Like that Orioles-Reds series in 1970, which featured Johnny Bench, Pete Rose, Tony Perez, Jim Palmer, Brooks Robinson and a host of other All-Stars, the Dodgers-Astros provide us with an embarrassment of big names and future Hall of Famers. Dodgers starter Clayton Kershaw and Astros DH/OF Carlos Beltran are destined for induction already. Astros ace Justin Verlander may very well join them, especially if his late 2017 surge is evidence of a second career peak. Houston second baseman Jose Altuve‘s first seven years and Dodgers closer Kenley Jansen‘s first eight are the stuff upon which Cooperstown resumes are made as well. People will be arguing Dodgers second baseman Chase Utley‘s Hall of Fame case for years once he retires.

Youth is served as well in this matchup, with each club featuring a handful of the game’s best young players to accompany their big name veteran stars.

The Dodgers will bat their no-doubt N.L. Rookie of the Year first baseman Cody Bellinger second or third in the lineup every game. 2016 Rookie of the Year Corey Seager, who sat out the NLCS with a bad back, is expected to be activated for the Series where he’ll be the Dodgers shortstop. The Astros are actually an old team on paper — Verlander, catcher Brian McCann, starter Charlie Morton, first baseman Yuli Gurriel, outfielder Josh Reddick and DH Evan Gattis are all over 30 while Beltran is 40 — but young players are essential to their attack as well. Shortstop Carlos Correa just turned 23 and he’s one of the game’s brightest stars. Third baseman Alex Bregman, also 23, made the play that may very well have broken the Yankees’ back during Saturday night’s pennant clincher. Age aside, the Astros are the product of a major, multi-year rebuild and many of their players are making their first national splash this postseason.

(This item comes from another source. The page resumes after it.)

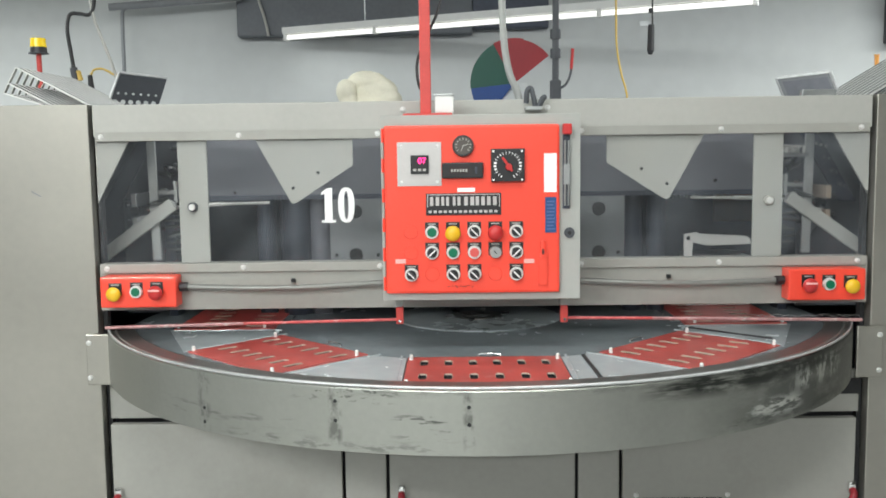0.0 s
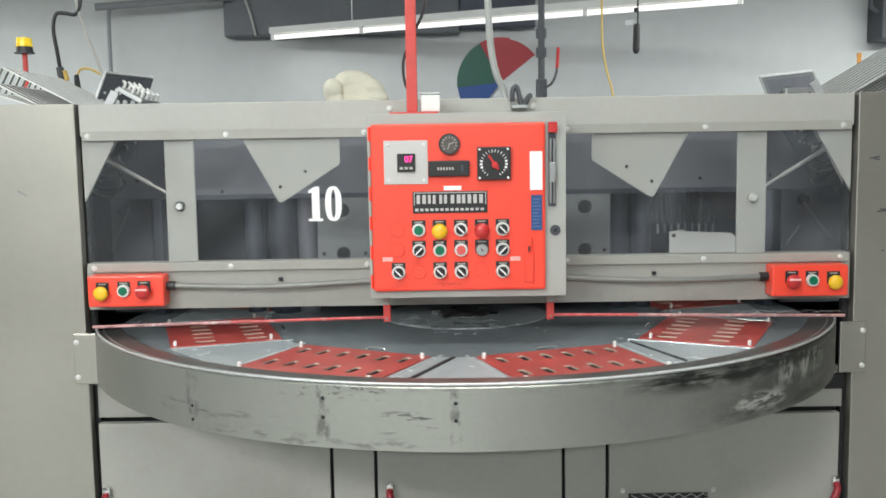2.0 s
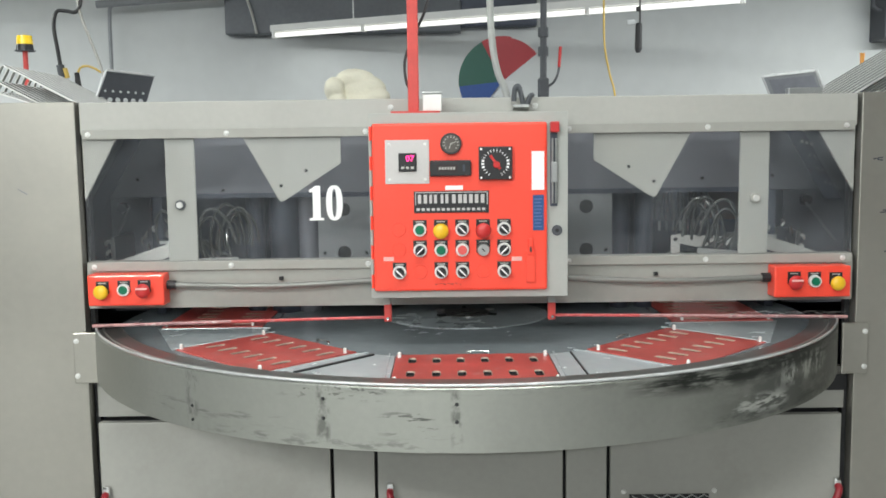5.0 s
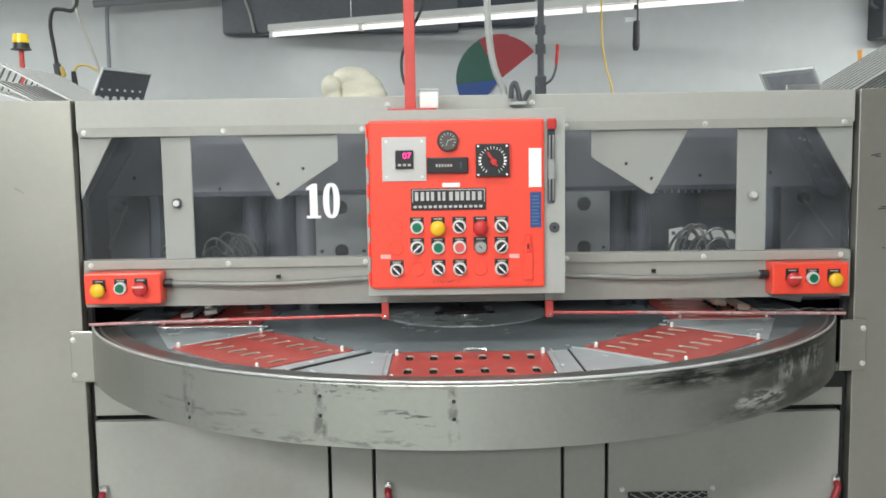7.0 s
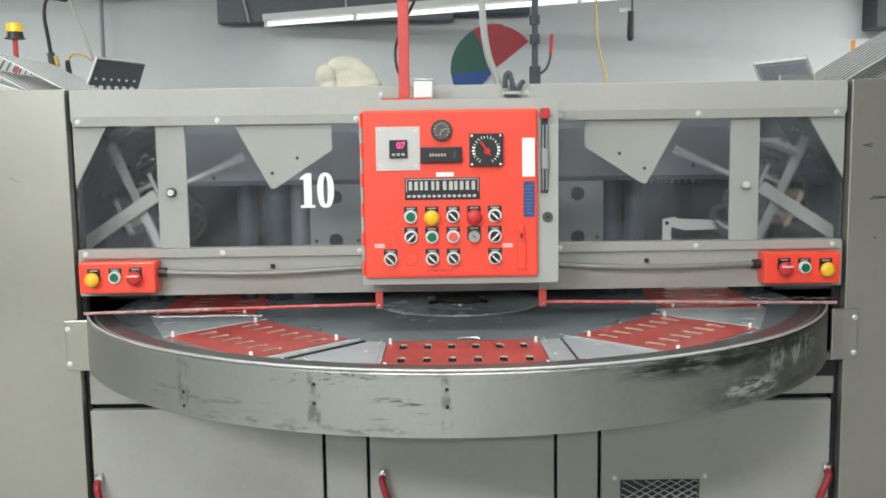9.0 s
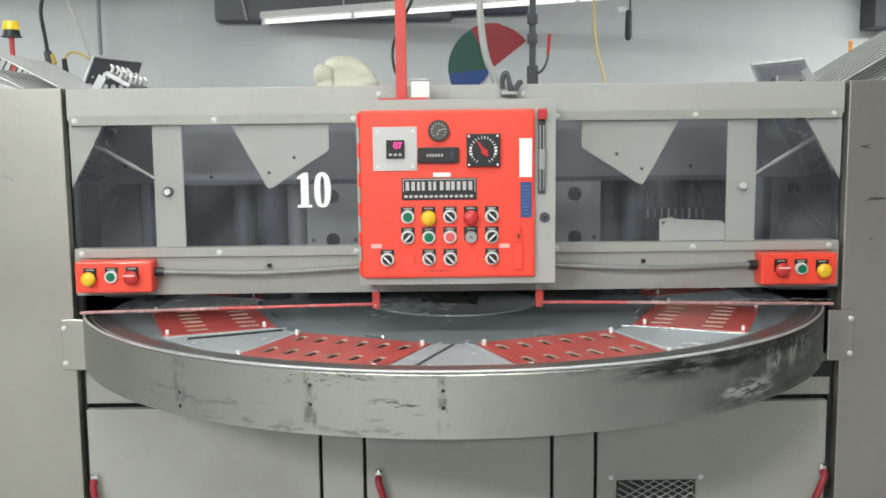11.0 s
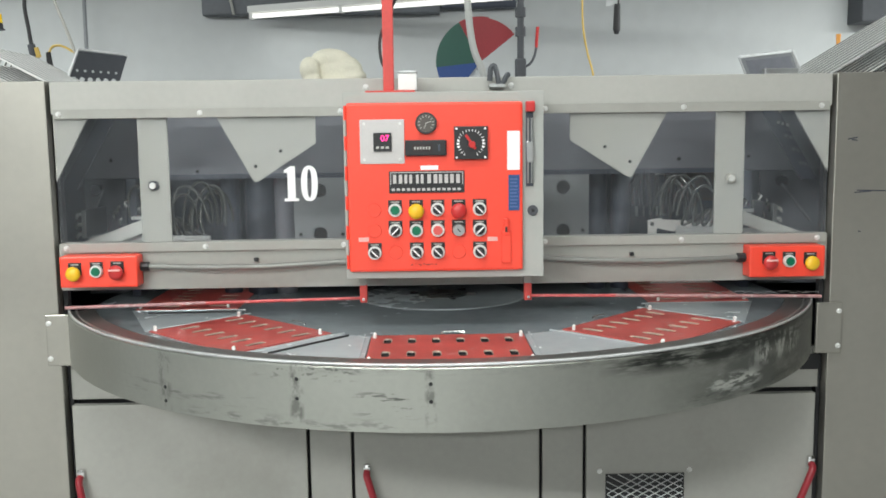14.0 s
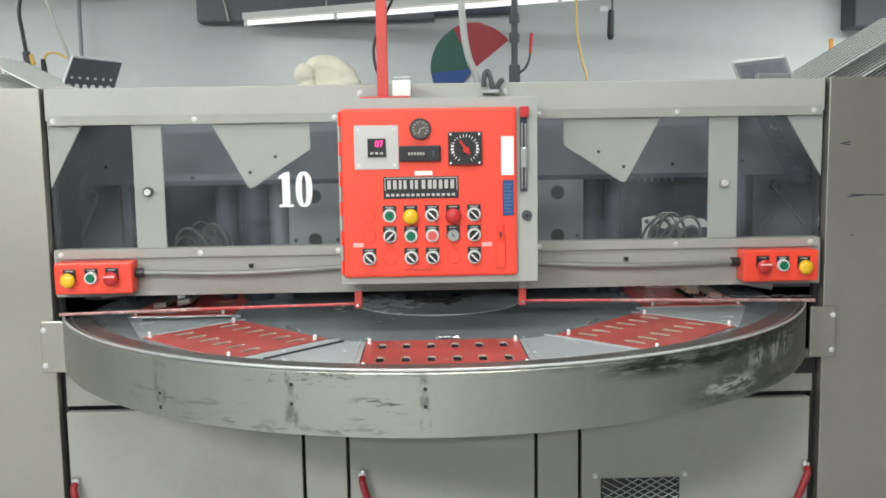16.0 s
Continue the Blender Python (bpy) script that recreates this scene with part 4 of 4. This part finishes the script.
def top_things():
    # warning beacon on a red post
    b = thing("warning_beacon", (-1.385, 0.35, TOP), "amber warning beacon on a red post", "beacon")
    part("post", rod(B(), (-1.385, 0.35, TOP), (-1.385, 0.35, 1.834), 0.008, seg=14), RED_DULL, b)
    part("base", rod(B(), (-1.385, 0.35, 1.834), (-1.385, 0.35, 1.851), 0.0265, 0.0245, 24), BLACK, b)
    part("base_plate", rod(B(), (-1.385, 0.35, 1.8305), (-1.385, 0.35, 1.8335), 0.031, seg=24), DUCT, b)
    bm = rod(B(), (-1.385, 0.35, 1.852), (-1.385, 0.35, 1.879), 0.0250, 0.0225, 24)
    part("lens", bm, AMBER, b, smooth=True)
    o = thing("indicator_lamp", (1.385, 0.64, TOP), "small orange indicator lamp", "lamp")
    part("post", rod(B(), (1.392, 0.64, TOP), (1.392, 0.64, 1.782), 0.0055), STEEL, o)
    part("lens", rod(B(), (1.392, 0.64, 1.782), (1.392, 0.64, 1.820), 0.0065, 0.0085, 14), ORANGE, o)
    # folded cloth on the deck
    bm = B()
    # a bulging body that slopes to a flat tail, the roll over it and the tucked end beside it
    lumps = [(-0.345, 0.555, 1.700, 0.080, 0.062, 0.066), (-0.362, 0.548, 1.740, 0.070, 0.050, 0.040), (-0.320, 0.550, 1.708, 0.062, 0.052, 0.050),
             (-0.296, 0.545, 1.682, 0.052, 0.054, 0.034), (-0.429, 0.500, 1.708, 0.033, 0.046, 0.043), (-0.420, 0.495, 1.670, 0.030, 0.044, 0.032), (-0.340, 0.545, 1.662, 0.090, 0.070, 0.036)]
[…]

Beyond just the names and resumes, though, the Dodgers and Astros represent a fantastic strategic matchup. The Dodgers attack this postseason has featured admirable plate discipline, with third baseman Justin Turner, right fielder Yasiel Puig and center fielder Chris Taylor all letting balls out of the zone pass them by while abusing pitches left out over the plate. Astros pitchers not named Justin Verlander, however, have lived by getting the opposition to chase bad balls. Game one starter Dallas Keuchel did this by relying on his very fast sinker. Lance McCullers pitched well starting Game 4 of the ALCS and pitched spectacularly closing out the final four innings of Game 7 mostly by virtue of his curveball, which Yankees pitchers could simply not lay off. Indeed, his final 24 pitches of Game 7 were all curves, many of them low and away. Who will give in first in this series?

On the side of things, Dodgers relievers have made a living by pumping in strikes. Particularly strikes high in the zone from Jansen and Brandon Morrow. There may be no better fastball hitter in all of baseball than Jose Altuve, however, and the team as a whole was one of the best in the bigs in dealing with gas in the zone. This was a big reason why the Astros struck out less than any team in baseball this year while simultaneously boasting the best offense in the game. The Dodgers throw strikes. The Astros make you pay when you throw them strikes. Again, something’s gotta give.

Maybe the suits in New York wanted the Yankees and Cubs. But everyone else is getting exactly what we want: a matchup of the two best teams in the game. A matchup of strength against strength. What is, from a purely baseball perspective, the best World Series we could’ve possibly hoped for.